A bit of thought reveals that the key is to study the transition functions $f \circ g^{-1}$ for all pairs $f,g \in \mathcal{F}$. Observe that $f \circ g^{-1}$ is a function from $\mathbb{R}^2$ to $\mathbb{R}^2$. We can therefore use the structure on $\mathbb{R}^2$ to determine what properties $f \circ g^{-1}$ has, for example, it might be that $\mathcal{F}$ is such that $f \circ g^{-1}$ is always a linear function; linearity is a property which can be defined in terms of the vector space structure on $\mathbb{R}^2$.

Recalling the earlier examples, when people had magnetic compasses and rulers, the transition functions $f \circ g^{-1}$ would always have the form $f \circ g^{-1}(x) = x + v$ for some vector $v$. (Changing charts would cause $v$ to change; indeed, $v$ represents the difference in the choice of origin of the two charts.) When people only had magnetic compasses, $f \circ g^{-1}$ would be of the more general form $f \circ g^{-1}(x) = D x + v$ for some positive diagonal matrix $D$. (Here, I have assumed that each person would build their own ruler, so everyone has rulers, they are just of different lengths.)

Linking in with previous lectures, the set $S$ can be made into an affine space by introducing a collection of coordinate charts $\mathcal{F}$ such that for any two charts $f,g \in \mathcal{F}$, their transition function $f \circ g^{-1}$ always has the form $f \circ g^{-1}(x) = A x + b$ for some matrix $A$ and vector $b$. Because the image of a straight line under such a transition function remains a straight line, different people with different coordinate charts will still agree on what is and what is not a straight line in $S$. It is a worthwhile exercise to prove that this definition of an affine space is equivalent to the definition given in earlier lectures.

To summarise, there is interest in playing the following mathematical game:

• We are given a set $S$ and a collection $\mathcal{F}$ of coordinate charts $f: S \rightarrow \mathbb{R}^n$.
• We want to give the set $S$ some structure coming from the structure on $\mathbb{R}^n$.
• We want to do this in a coordinate independent way, meaning that if I use my own coordinate chart and you use your own coordinate chart then we get the same structure on $S$.

The secret is to look at the form of the transition functions $f \circ g^{-1}$ for all pairs $f,g \in \mathcal{F}$. The more general the form of the transition functions, the less structure can be transferred from $\mathbb{R}^n$ to $S$ in a coordinate independent way.

The relevance to information geometry is that the parametrisation used to describe a family of densities $\{ p(x;\theta) \}$ is, to a large extent, irrelevant.
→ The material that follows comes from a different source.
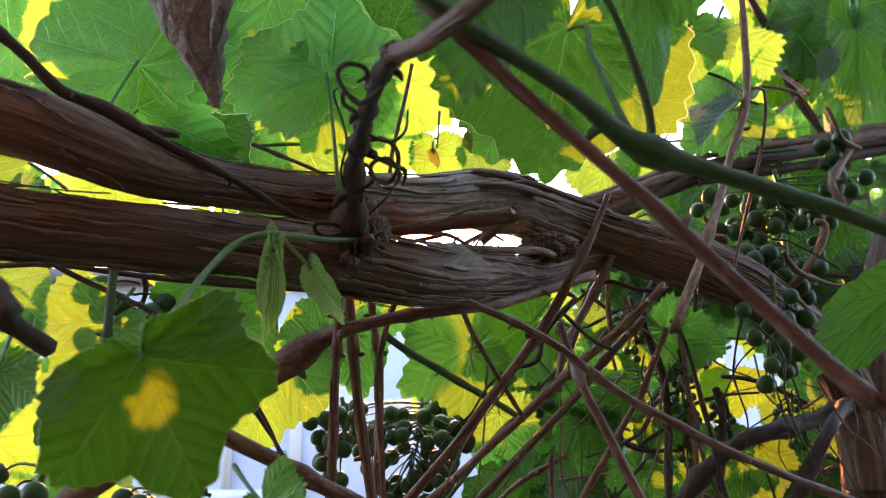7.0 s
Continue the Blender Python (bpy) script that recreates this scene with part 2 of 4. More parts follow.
BARK_STRIP = bark_material("peeling_bark", rgb(0.038, 0.021, 0.014), rgb(0.110, 0.066, 0.046), rgb(0.24, 0.165, 0.125), depth=0.0006)
CANE = stem_material("brown_cane", rgb(0.046, 0.020, 0.011), rgb(0.138, 0.063, 0.035), rgb(0.23, 0.130, 0.082))
REDCANE = stem_material("red_cane", rgb(0.062, 0.031, 0.024), rgb(0.160, 0.088, 0.071), rgb(0.25, 0.165, 0.14))
GREYCANE = stem_material("dry_grey_cane", rgb(0.080, 0.043, 0.026), rgb(0.19, 0.110, 0.072), rgb(0.30, 0.20, 0.14), rough=0.7)
# dark bark, lowered further so that shade on the canes is in the colour
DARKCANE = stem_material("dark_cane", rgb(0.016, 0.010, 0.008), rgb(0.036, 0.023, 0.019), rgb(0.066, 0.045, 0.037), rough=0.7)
GREENSTEM = stem_material("green_stem", rgb(0.018, 0.062, 0.014), rgb(0.036, 0.105, 0.026), rgb(0.062, 0.115, 0.032), rough=0.72)
SPROUT = stem_material("sprout_stem", rgb(0.03, 0.11, 0.02), rgb(0.06, 0.18, 0.03), rgb(0.10, 0.19, 0.05), rough=0.4)
GRAPE = grape_material()
# dark, so that the added unseen wall bounces little light
BLOCKER_WALL = plain_material("low_bounce_plaster", rgb(0.070, 0.058, 0.048), rgb(0.10, 0.083, 0.068), 3.0, 0.9, 0.004)
WALL = plain_material("pale_plaster", rgb(0.42, 0.47, 0.55), rgb(0.52, 0.57, 0.64), 2.0, 0.85, 0.004)
TRIM = plain_material("white_paint", rgb(0.70, 0.72, 0.74), rgb(0.80, 0.81, 0.82), 4.0, 0.6, 0.001)
TILE = plain_material("roof_felt", rgb(0.10, 0.09, 0.09), rgb(0.16, 0.14, 0.13), 3.0, 0.9, 0.004)
SOIL = plain_material("garden_soil", rgb(0.06, 0.05, 0.03), rgb(0.10, 0.11, 0.04), 1.5, 0.95, 0.02)


# ---------------------------------------------------------------- geometry helpers
def finish(name, bm, material, smooth=True):
    me = bpy.data.meshes.new(name)
    bm.to_mesh(me)
    bm.free()
    me.materials.append(material)
    if smooth:
        me.polygons.foreach_set("use_smooth", [True] * len(me.polygons))
    return me


def part(name, bm, material, parent=None, label="", smooth=True):
    ob = new(name, finish(name, bm, material, smooth))
    if parent is not None:
        ob.parent = parent
    if label:
        ob["label"] = label
    return ob


def spline(points, radii, per=8):
    """Catmull-Rom through points and radii."""
    pts = [Vector(p) for p in points]
    n = len(pts)
    out = []
    for i in range(n - 1):
        p0, p1, p2, p3 = pts[max(i - 1, 0)], pts[i], pts[i + 1], pts[min(i + 2, n - 1)]
        for k in range(per):
            t = k / per
            q = 0.5 * ((2 * p1) + (p2 - p0) * t + (2 * p0 - 5 * p1 + 4 * p2 - p3) * t * t + (3 * p1 - p0 - 3 * p2 + p3) * t ** 3)
            out.append((q, radii[i] + (radii[i + 1] - radii[i]) * t))
    out.append((pts[-1], radii[-1]))
    return out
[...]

Properties that depend on a particular choice of parametrisation are generally not as attractive as properties which are coordinate independent. If $\{ p(x;\mu,\sigma) \mid \sigma > 0 \}$ represents the family of Gaussian random variables parametrised by mean $\mu$ and variance $\sigma^2$ then there is little justification in calling the subfamily $\{ p(x; 2t,5t+7) \mid t > 0\}$ a line segment because there does not appear to be anything special about the parametrisation of Gaussians by mean and variance. (It turns out that for exponential families, statisticians have come up with a set of parametrisations they believe to be nice. Although these parametrisations are not unique, their transition functions are always affine functions; this is why it was possible to introduce an affine structure in earlier lectures. Note that we have not pursued this to the end because we want to move quickly to a more powerful concept coming from differential geometry which will subsume this affine geometry.)

For completeness, note that a parametrisation is just the inverse of a coordinate chart. If we think of defining a family by specifying a function from $\theta \in \mathbb{R}^n$ to $p(.;\theta)$ then we speak of a parametrisation. On the other hand, if someone points to a density $q(x)$ then we can determine its coordinates by asking what value of $\theta$ makes $q(x) = p(x;\theta)$.